▶ _JOB_
Below is a listing; reproduce each line of it exactly.

▶ _DATASET RECORDS_
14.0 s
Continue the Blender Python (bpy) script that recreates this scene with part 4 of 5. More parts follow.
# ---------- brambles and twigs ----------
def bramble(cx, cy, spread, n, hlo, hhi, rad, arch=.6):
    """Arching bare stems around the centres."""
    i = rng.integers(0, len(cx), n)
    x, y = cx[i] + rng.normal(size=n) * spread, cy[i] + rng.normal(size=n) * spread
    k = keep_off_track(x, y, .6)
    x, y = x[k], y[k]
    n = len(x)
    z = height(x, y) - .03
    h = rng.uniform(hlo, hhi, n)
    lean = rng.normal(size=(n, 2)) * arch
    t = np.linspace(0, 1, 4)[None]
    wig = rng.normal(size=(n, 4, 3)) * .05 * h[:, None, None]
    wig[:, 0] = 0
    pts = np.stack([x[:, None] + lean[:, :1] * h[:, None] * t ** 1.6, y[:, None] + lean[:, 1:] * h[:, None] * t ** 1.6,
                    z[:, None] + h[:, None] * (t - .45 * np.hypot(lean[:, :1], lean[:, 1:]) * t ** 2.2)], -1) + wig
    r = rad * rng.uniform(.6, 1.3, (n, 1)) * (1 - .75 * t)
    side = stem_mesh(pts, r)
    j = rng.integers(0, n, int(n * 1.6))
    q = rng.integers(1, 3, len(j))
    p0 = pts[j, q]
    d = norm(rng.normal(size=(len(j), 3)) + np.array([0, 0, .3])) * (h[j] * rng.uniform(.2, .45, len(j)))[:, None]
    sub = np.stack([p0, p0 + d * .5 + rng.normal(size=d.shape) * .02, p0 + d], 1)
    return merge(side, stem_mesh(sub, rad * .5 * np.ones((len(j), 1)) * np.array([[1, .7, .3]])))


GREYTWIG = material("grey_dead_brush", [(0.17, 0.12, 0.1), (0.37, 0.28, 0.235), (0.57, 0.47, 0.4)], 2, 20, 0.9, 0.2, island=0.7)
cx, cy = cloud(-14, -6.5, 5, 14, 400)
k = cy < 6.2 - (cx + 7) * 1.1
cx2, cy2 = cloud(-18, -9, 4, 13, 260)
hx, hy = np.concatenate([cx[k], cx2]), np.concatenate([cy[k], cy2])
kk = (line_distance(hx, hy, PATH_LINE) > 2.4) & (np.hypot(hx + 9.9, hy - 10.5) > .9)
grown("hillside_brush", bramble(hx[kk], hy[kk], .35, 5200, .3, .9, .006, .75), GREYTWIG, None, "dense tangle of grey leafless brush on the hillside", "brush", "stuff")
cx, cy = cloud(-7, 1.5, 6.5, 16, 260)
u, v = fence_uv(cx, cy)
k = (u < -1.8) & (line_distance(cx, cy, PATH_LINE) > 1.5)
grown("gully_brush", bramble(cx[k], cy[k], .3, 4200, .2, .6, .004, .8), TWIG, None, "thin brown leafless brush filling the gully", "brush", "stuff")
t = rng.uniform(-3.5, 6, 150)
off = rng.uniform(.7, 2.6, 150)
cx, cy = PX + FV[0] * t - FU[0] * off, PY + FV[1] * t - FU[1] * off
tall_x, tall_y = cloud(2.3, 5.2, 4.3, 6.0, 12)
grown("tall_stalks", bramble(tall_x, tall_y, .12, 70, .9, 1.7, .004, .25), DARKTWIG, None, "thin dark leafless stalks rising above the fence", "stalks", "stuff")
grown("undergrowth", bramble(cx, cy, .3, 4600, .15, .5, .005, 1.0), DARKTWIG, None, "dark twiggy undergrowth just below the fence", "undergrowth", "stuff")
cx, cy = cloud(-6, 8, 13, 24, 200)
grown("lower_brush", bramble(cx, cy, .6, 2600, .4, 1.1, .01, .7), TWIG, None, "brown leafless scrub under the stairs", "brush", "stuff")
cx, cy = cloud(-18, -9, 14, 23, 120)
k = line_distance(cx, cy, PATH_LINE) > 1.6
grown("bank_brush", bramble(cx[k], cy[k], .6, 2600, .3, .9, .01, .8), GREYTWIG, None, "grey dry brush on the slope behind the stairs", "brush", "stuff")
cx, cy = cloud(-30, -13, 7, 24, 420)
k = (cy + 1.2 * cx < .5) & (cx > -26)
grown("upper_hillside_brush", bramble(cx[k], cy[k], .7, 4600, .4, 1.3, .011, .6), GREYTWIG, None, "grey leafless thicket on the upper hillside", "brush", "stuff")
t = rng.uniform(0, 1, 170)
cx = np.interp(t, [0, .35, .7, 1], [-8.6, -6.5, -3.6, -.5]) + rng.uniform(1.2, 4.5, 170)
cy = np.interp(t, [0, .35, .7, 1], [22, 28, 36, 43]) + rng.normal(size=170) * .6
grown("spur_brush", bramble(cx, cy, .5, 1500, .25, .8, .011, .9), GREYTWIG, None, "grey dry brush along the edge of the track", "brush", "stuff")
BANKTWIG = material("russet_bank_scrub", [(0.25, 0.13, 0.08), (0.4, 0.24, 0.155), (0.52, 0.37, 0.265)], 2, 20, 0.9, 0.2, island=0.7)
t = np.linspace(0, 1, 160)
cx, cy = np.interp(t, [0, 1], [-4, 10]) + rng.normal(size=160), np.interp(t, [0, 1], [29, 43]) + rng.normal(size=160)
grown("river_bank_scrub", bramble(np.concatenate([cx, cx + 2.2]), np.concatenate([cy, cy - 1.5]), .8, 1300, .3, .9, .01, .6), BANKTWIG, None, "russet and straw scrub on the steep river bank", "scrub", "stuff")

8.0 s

▶ _TASK SOLUTION_
14.0 s
Continue the Blender Python (bpy) script that recreates this scene with part 4 of 5. More parts follow.
# ---------- brambles and twigs ----------
def bramble(cx, cy, spread, n, hlo, hhi, rad, arch=.6):
    """Arching bare stems around the centres."""
    i = rng.integers(0, len(cx), n)
    x, y = cx[i] + rng.normal(size=n) * spread, cy[i] + rng.normal(size=n) * spread
    k = keep_off_track(x, y, .6)
    x, y = x[k], y[k]
    n = len(x)
    z = height(x, y) - .03
    h = rng.uniform(hlo, hhi, n)
    lean = rng.normal(size=(n, 2)) * arch
    t = np.linspace(0, 1, 4)[None]
    wig = rng.normal(size=(n, 4, 3)) * .05 * h[:, None, None]
    wig[:, 0] = 0
    pts = np.stack([x[:, None] + lean[:, :1] * h[:, None] * t ** 1.6, y[:, None] + lean[:, 1:] * h[:, None] * t ** 1.6,
                    z[:, None] + h[:, None] * (t - .45 * np.hypot(lean[:, :1], lean[:, 1:]) * t ** 2.2)], -1) + wig
    r = rad * rng.uniform(.6, 1.3, (n, 1)) * (1 - .75 * t)
    side = stem_mesh(pts, r)
    j = rng.integers(0, n, int(n * 1.6))
    q = rng.integers(1, 3, len(j))
    p0 = pts[j, q]
    d = norm(rng.normal(size=(len(j), 3)) + np.array([0, 0, .3])) * (h[j] * rng.uniform(.2, .45, len(j)))[:, None]
    sub = np.stack([p0, p0 + d * .5 + rng.normal(size=d.shape) * .02, p0 + d], 1)
    return merge(side, stem_mesh(sub, rad * .5 * np.ones((len(j), 1)) * np.array([[1, .7, .3]])))


GREYTWIG = material("grey_dead_brush", [(0.17, 0.12, 0.1), (0.37, 0.28, 0.235), (0.57, 0.47, 0.4)], 2, 20, 0.9, 0.2, island=0.7)
cx, cy = cloud(-14, -6.5, 5, 14, 400)
k = cy < 6.2 - (cx + 7) * 1.1
cx2, cy2 = cloud(-18, -9, 4, 13, 260)
hx, hy = np.concatenate([cx[k], cx2]), np.concatenate([cy[k], cy2])
kk = (line_distance(hx, hy, PATH_LINE) > 2.4) & (np.hypot(hx + 9.9, hy - 10.5) > .9)
grown("hillside_brush", bramble(hx[kk], hy[kk], .35, 5200, .3, .9, .006, .75), GREYTWIG, None, "dense tangle of grey leafless brush on the hillside", "brush", "stuff")
cx, cy = cloud(-7, 1.5, 6.5, 16, 260)
u, v = fence_uv(cx, cy)
k = (u < -1.8) & (line_distance(cx, cy, PATH_LINE) > 1.5)
grown("gully_brush", bramble(cx[k], cy[k], .3, 4200, .2, .6, .004, .8), TWIG, None, "thin brown leafless brush filling the gully", "brush", "stuff")
t = rng.uniform(-3.5, 6, 150)
off = rng.uniform(.7, 2.6, 150)
cx, cy = PX + FV[0] * t - FU[0] * off, PY + FV[1] * t - FU[1] * off
tall_x, tall_y = cloud(2.3, 5.2, 4.3, 6.0, 12)
grown("tall_stalks", bramble(tall_x, tall_y, .12, 70, .9, 1.7, .004, .25), DARKTWIG, None, "thin dark leafless stalks rising above the fence", "stalks", "stuff")
grown("undergrowth", bramble(cx, cy, .3, 4600, .15, .5, .005, 1.0), DARKTWIG, None, "dark twiggy undergrowth just below the fence", "undergrowth", "stuff")
cx, cy = cloud(-6, 8, 13, 24, 200)
grown("lower_brush", bramble(cx, cy, .6, 2600, .4, 1.1, .01, .7), TWIG, None, "brown leafless scrub under the stairs", "brush", "stuff")
cx, cy = cloud(-18, -9, 14, 23, 120)
k = line_distance(cx, cy, PATH_LINE) > 1.6
grown("bank_brush", bramble(cx[k], cy[k], .6, 2600, .3, .9, .01, .8), GREYTWIG, None, "grey dry brush on the slope behind the stairs", "brush", "stuff")
cx, cy = cloud(-30, -13, 7, 24, 420)
k = (cy + 1.2 * cx < .5) & (cx > -26)
grown("upper_hillside_brush", bramble(cx[k], cy[k], .7, 4600, .4, 1.3, .011, .6), GREYTWIG, None, "grey leafless thicket on the upper hillside", "brush", "stuff")
t = rng.uniform(0, 1, 170)
cx = np.interp(t, [0, .35, .7, 1], [-8.6, -6.5, -3.6, -.5]) + rng.uniform(1.2, 4.5, 170)
cy = np.interp(t, [0, .35, .7, 1], [22, 28, 36, 43]) + rng.normal(size=170) * .6
grown("spur_brush", bramble(cx, cy, .5, 1500, .25, .8, .011, .9), GREYTWIG, None, "grey dry brush along the edge of the track", "brush", "stuff")
BANKTWIG = material("russet_bank_scrub", [(0.25, 0.13, 0.08), (0.4, 0.24, 0.155), (0.52, 0.37, 0.265)], 2, 20, 0.9, 0.2, island=0.7)
t = np.linspace(0, 1, 160)
cx, cy = np.interp(t, [0, 1], [-4, 10]) + rng.normal(size=160), np.interp(t, [0, 1], [29, 43]) + rng.normal(size=160)
grown("river_bank_scrub", bramble(np.concatenate([cx, cx + 2.2]), np.concatenate([cy, cy - 1.5]), .8, 1300, .3, .9, .01, .6), BANKTWIG, None, "russet and straw scrub on the steep river bank", "scrub", "stuff")

8.0 s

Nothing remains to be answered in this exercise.